Monday, December 1, 2008

A Word on the Four Reminders

In Tibetan Buddhism, the Four Reminders are a series of contemplations designed to shake us out of our complacency and spur us to practice the Dharma more diligently. Also known as the "four thoughts that turn the mind towards the Dharma," the Four Reminders challenge us to wake up and smell the coffee that is our human lives – before it’s too late.

The first reminder, Precious Human Birth, confronts our basic poverty mentality about our lives, our habit of feeling like things aren’t good enough yet. It challenges us to see how fortunate we really are, and what a precious opportunity we have to wake up in this lifetime.

The second reminder, Impermanence, confronts our tendency to think that there’s no big rush, we have lots of time left, we can always wake up later if we don’t get to it now. It reminds us that our lives are short, and that death is unpredictable and comes without warning.
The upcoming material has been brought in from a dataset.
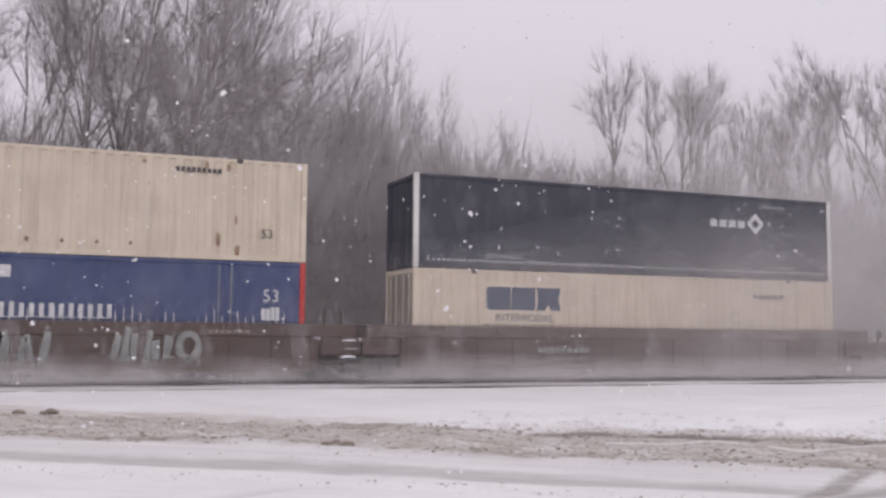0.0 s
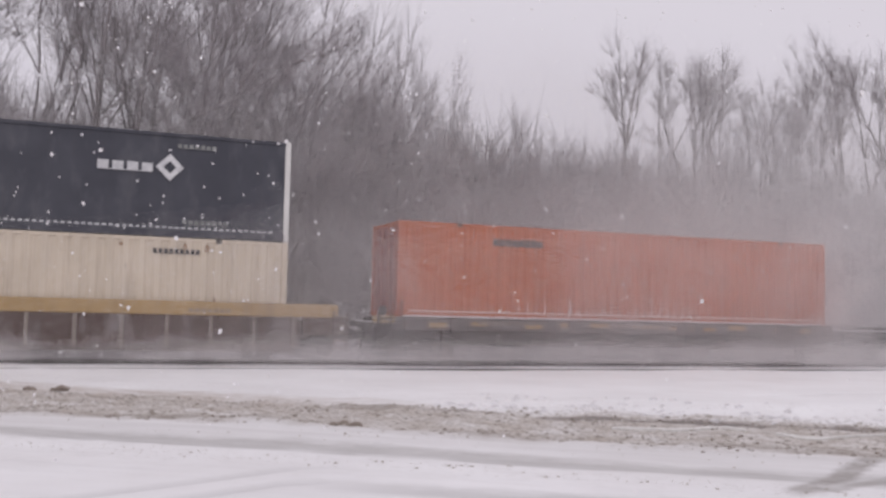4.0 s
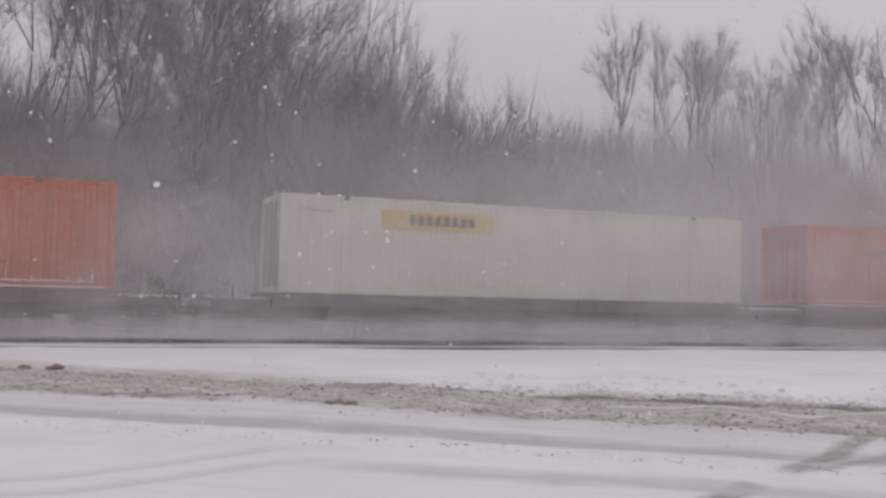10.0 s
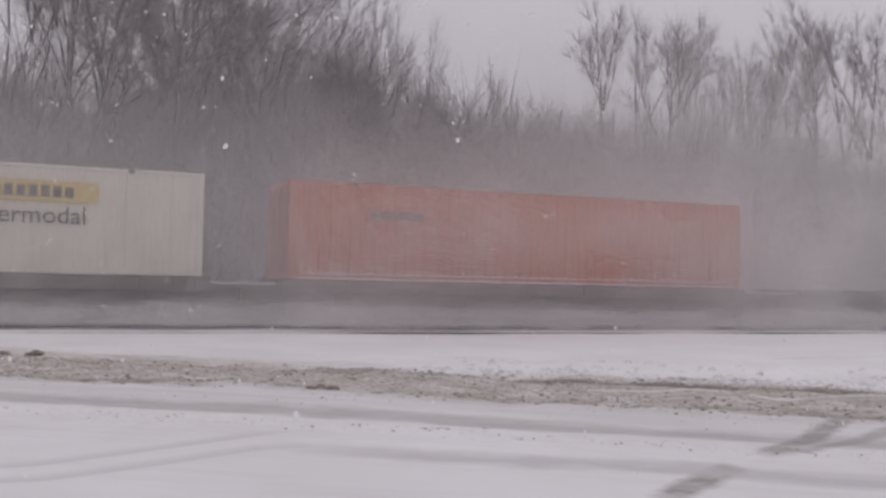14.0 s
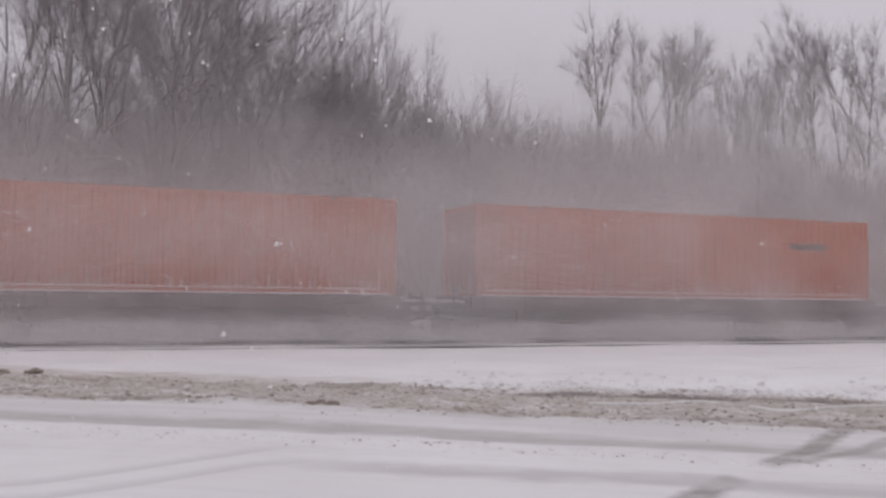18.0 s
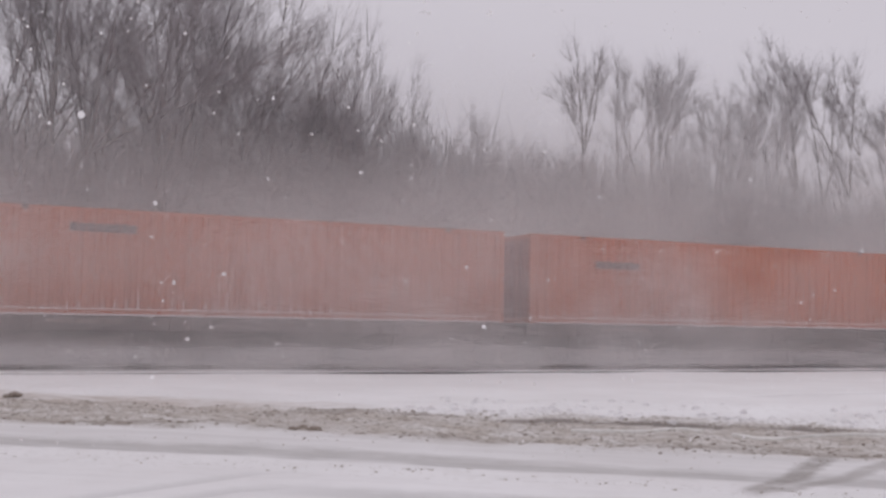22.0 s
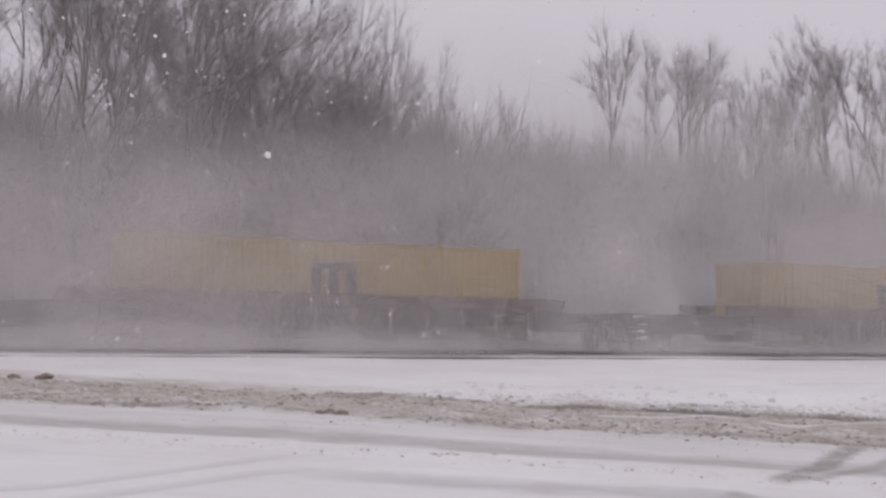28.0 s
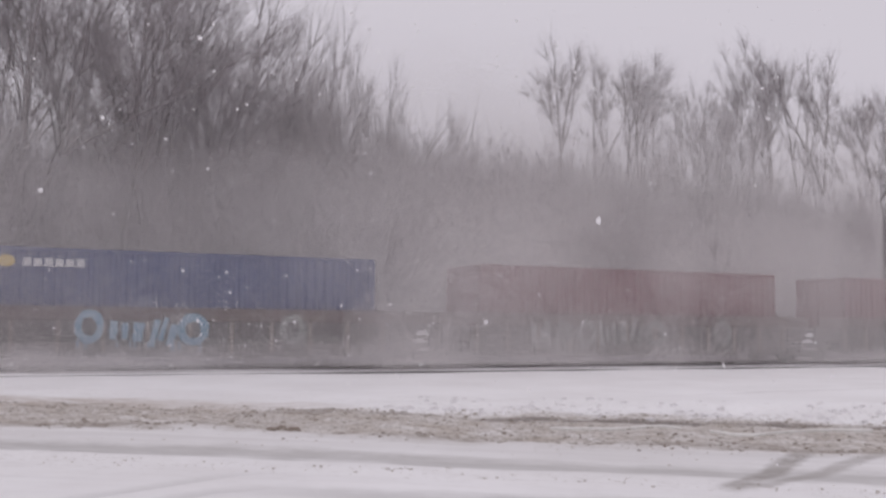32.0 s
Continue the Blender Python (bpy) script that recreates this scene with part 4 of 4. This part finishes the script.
def open_end(ob, x, sx, stile="car_dark", rung="car_rib"):
    """Coupler, ladder, grab rail and brake wheel at a free car end; sx points outwards."""
    part("coupler", Mesh().box(*sorted((x, x + sx * 0.5)), -0.12, 0.12, 0.68, 0.92, c=0.03).box(*sorted((x + sx * 0.3, x + sx * 0.44)), -0.2, 0.2, 0.62, 0.98, c=0.05), M["truck"], ob)
    lad = new("ladder")
    lad.parent = ob
    xx = x - sx * 0.28
    for dx in (-0.2, 0.2):
        part("stile", Mesh().box(xx + dx - 0.022, xx + dx + 0.022, -1.47, -1.422, 0.3, 1.5), M[stile], lad)
    for k in range(5):
        part("rung", Mesh().box(xx - 0.2, xx + 0.2, -1.48, -1.43, 0.4 + k * 0.22, 0.45 + k * 0.22), M[rung], lad)
    part("grab_rail", Mesh().box(xx - sx * 0.55 - 0.02, xx - sx * 0.55 + 0.02, -1.36, -1.32, 1.2, 1.85), M["truck"], ob)
    part("brake_wheel", Mesh().disc(x - sx * 0.5, -0.55, 1.55, 0.15, 0.025, 14).box(x - sx * 0.5 - 0.03, x - sx * 0.5 + 0.03, -0.5, -0.46, 1.2, 1.65), M["truck"], ob)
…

The third reminder, Karma, confronts our basic ignorance about the consequences of our actions. Understanding karma means seeing that everything we do produces a result that either leads to happiness and waking up, or to suffering and further ignorance.

The fourth reminder, Suffering (or the Shortcomings of Samsara) confronts our perpetual, deluded hope that some kind of lasting happiness can be found in the pleasures and comforts of this world. It spurs us to recognize that material pleasures are temporary and riddled with suffering, and they don’t lead to awakening unless we see their true nature.

Altogether, the Four Reminders give us a much-needed kick in the ass. Contemplating the Four Reminders shakes us out of our self-induced stupor and turns our mind away from sleep and towards awakening.